Between 2012-2019, home prices in metro Las Vegas rose a stunning 89 percent. According to the National Association of Realtors, the median price for a single-family home is currently $298,900. We’ve been seeing year-to-year increases of 7 and 8 percent, though those percentages have fallen in the last six months or so.

But income isn’t keeping up with rising prices. The median household income in Las Vegas is $53,159. In 2009, it was $54,327. Housing supply isn’t keeping up, either. According to the Southern Nevada Home Builders Association, a net of 48,347 people moved to Las Vegas last year. At the same time, we’re building about 11,000 new houses a year. “Eleven thousand isn’t going to cut it,” says Nat Hodgson, CEO of the association. We should be building closer to 15,000.

But if you’re expecting developers to simply build more housing, don’t hold your breath. “There’s no incentive for them to do that,” says Vivek Sah, director of the Lied Institute for Real Estate Studies at UNLV. For homebuilders, it’s preferable to provide a little less housing than the market needs — thus ensuring built units get sold — than to risk oversupplying the market.

Meanwhile, homebuilders are facing their own cost pressures. Before the recession, Hodgson says, turning an acre of land into single-family homes cost builders about $100,000. Now it costs more than $500,000, because of the price of land, labor, and regulatory fees — also, the tariff war with China has driven up prices of copper and steel.

Housing prices are not likely to go down. And what does that bode for Las Vegas’ claim to fame as a place where the American dream of home ownership is available to cooks, housekeepers, and valets whose wages and benefits are driven by a world-class tourism and convention business? Already, developers are turning to less expensive attached housing (think townhomes). Three years ago, just 1 percent of new housing in town was attached, according to Hodgson. This year, the figure will hit 13 percent. Next year, 20 percent. Single-family homes may give way to townhomes or condos, or apartments — just drive the 215 near IKEA to see the mushrooming of rental properties for a growing community of (as Sah puts it) “forever renters,” those unable to save up the money for a down payment.

Affordable housing is a big part of the enduring identity of Las Vegas — and that may be a casualty of the market’s new reality.

After all, it’s the cheapness of housing that imbues Las Vegas with honesty, with a lack of pretension, with optimism, with tolerance of tourists and tolerance of greater diversity among our own.
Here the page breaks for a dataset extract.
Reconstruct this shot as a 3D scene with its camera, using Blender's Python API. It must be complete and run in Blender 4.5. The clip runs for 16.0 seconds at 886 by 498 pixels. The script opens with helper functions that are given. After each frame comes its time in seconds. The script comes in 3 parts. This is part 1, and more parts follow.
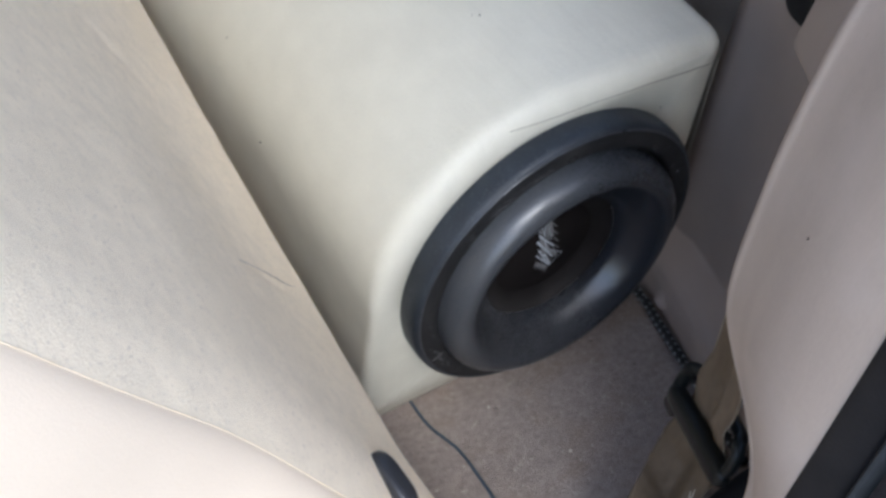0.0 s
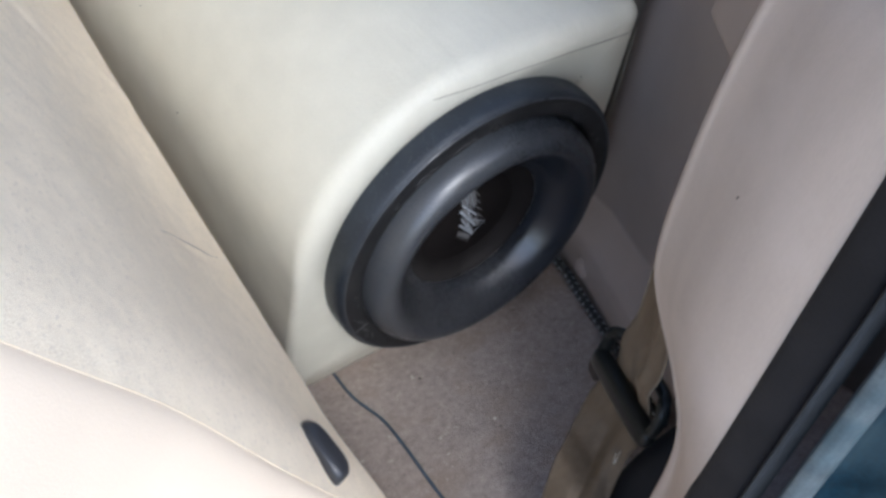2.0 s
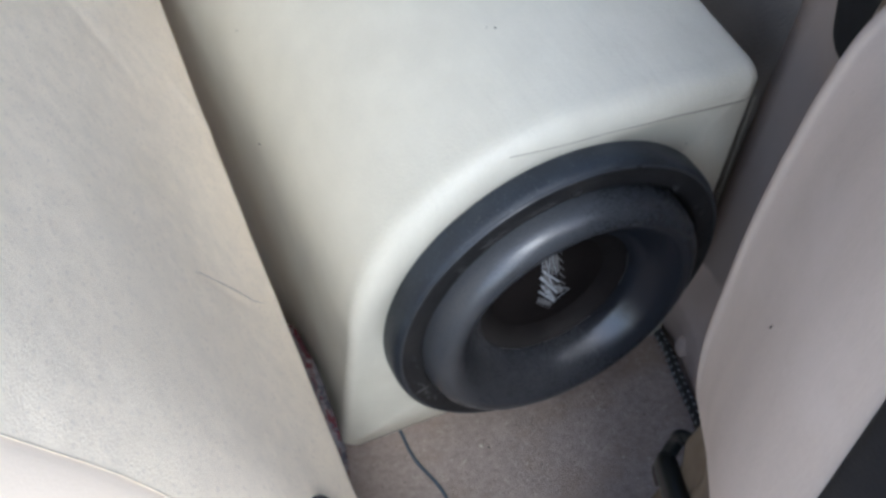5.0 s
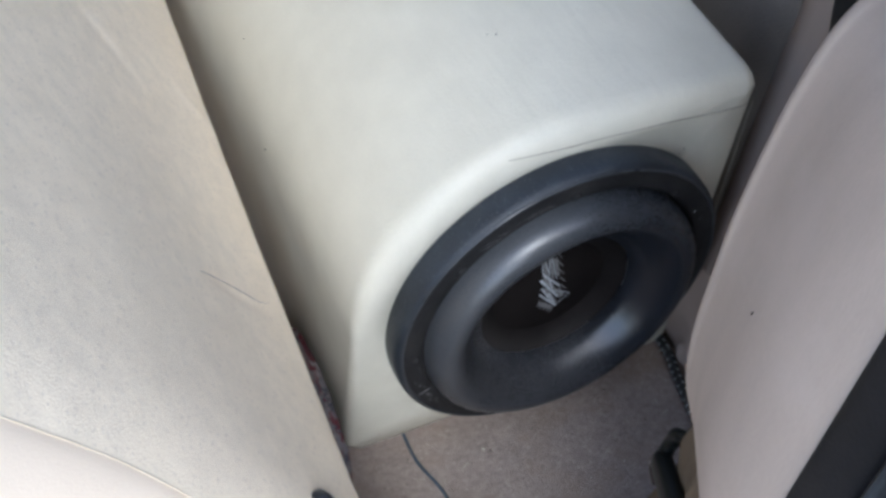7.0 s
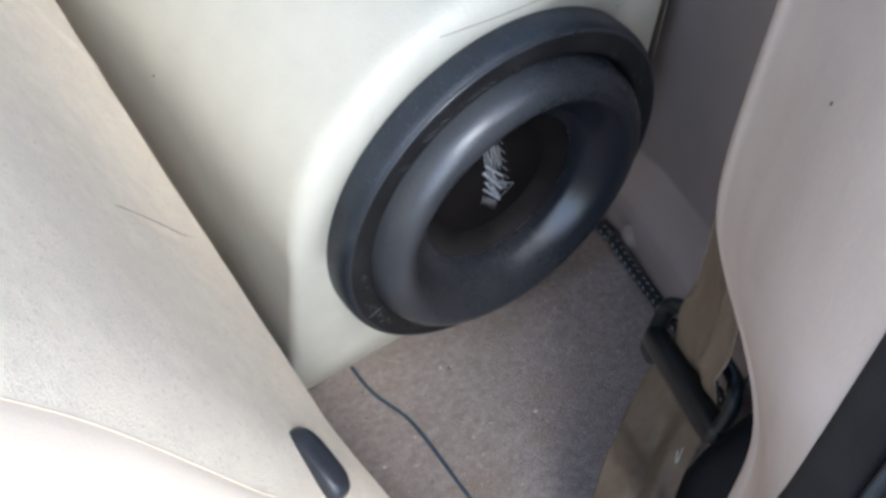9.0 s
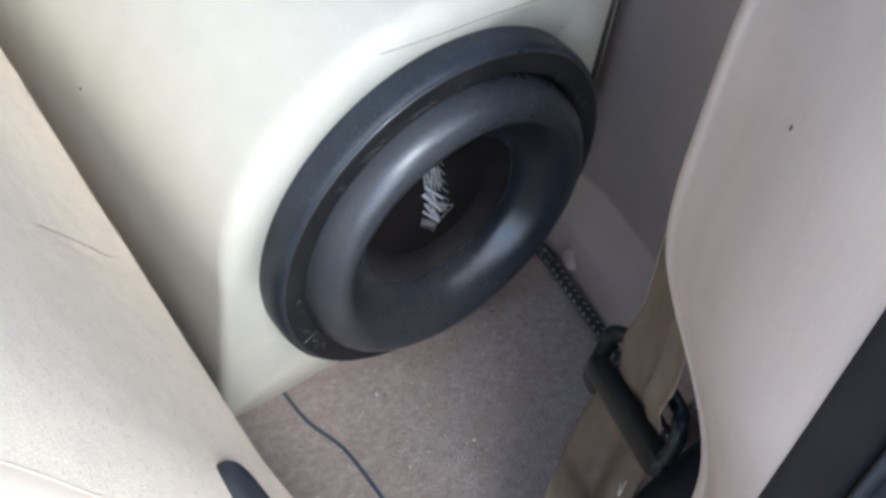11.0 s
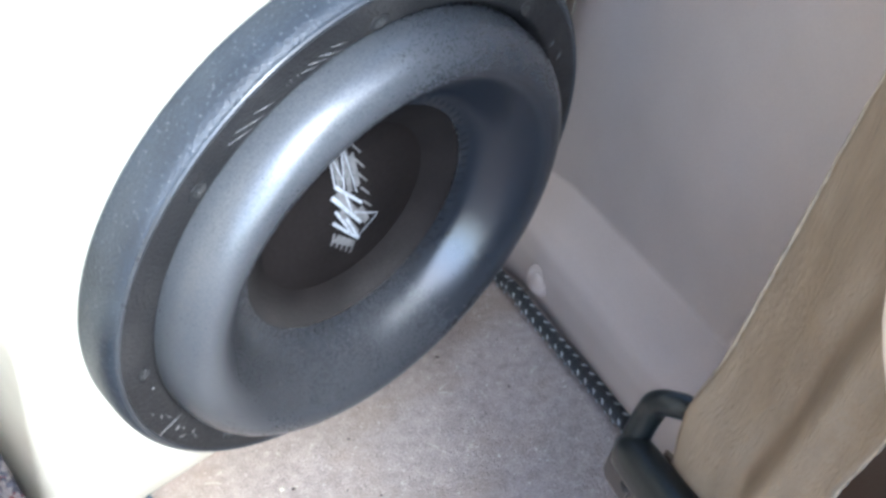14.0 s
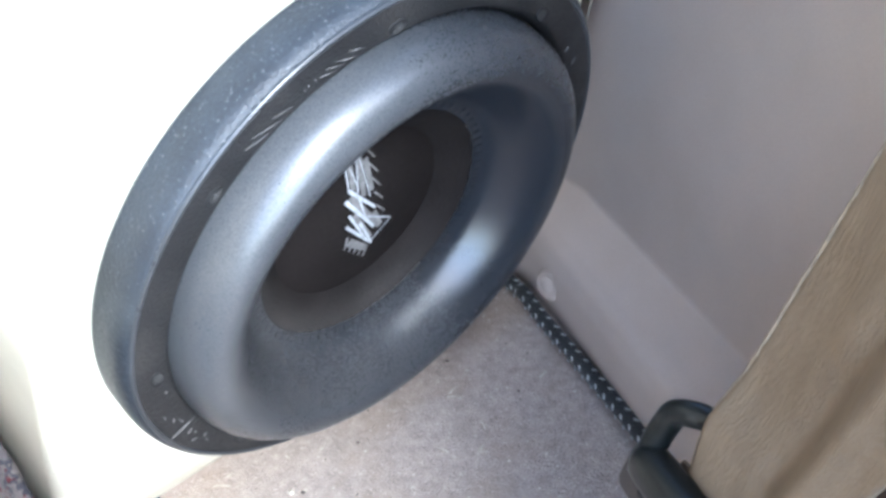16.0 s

Everybody can get a decent tract home somewhere, and they’re all about equally as good as any other. No need to be a poser here. Relax. Do you. Enjoy the ride. For those who live here, Las Vegas is not about making it big. It’s about simply, honorably, making it. That’s the glue that ties us together.

But our affordability, and the live-and-let-live ethos it encourages, will come under greater pressure if wages can’t keep pace, or if we can’t find a way to build more housing. “Affordable housing means providing affordable homes in the same community as anyone else, so they can have access to amenities: green spaces, libraries, schools,” says Sah. Commuting in from Pahrump or Kingman or Coyote Springs isn’t the answer.

Living smaller, living denser, co-living, and rediscovering the center of the city may be a path forward. Otherwise, the fantasy of wealth and exclusivity that Vegas sells may become an uncomfortable reality right in our own backyard.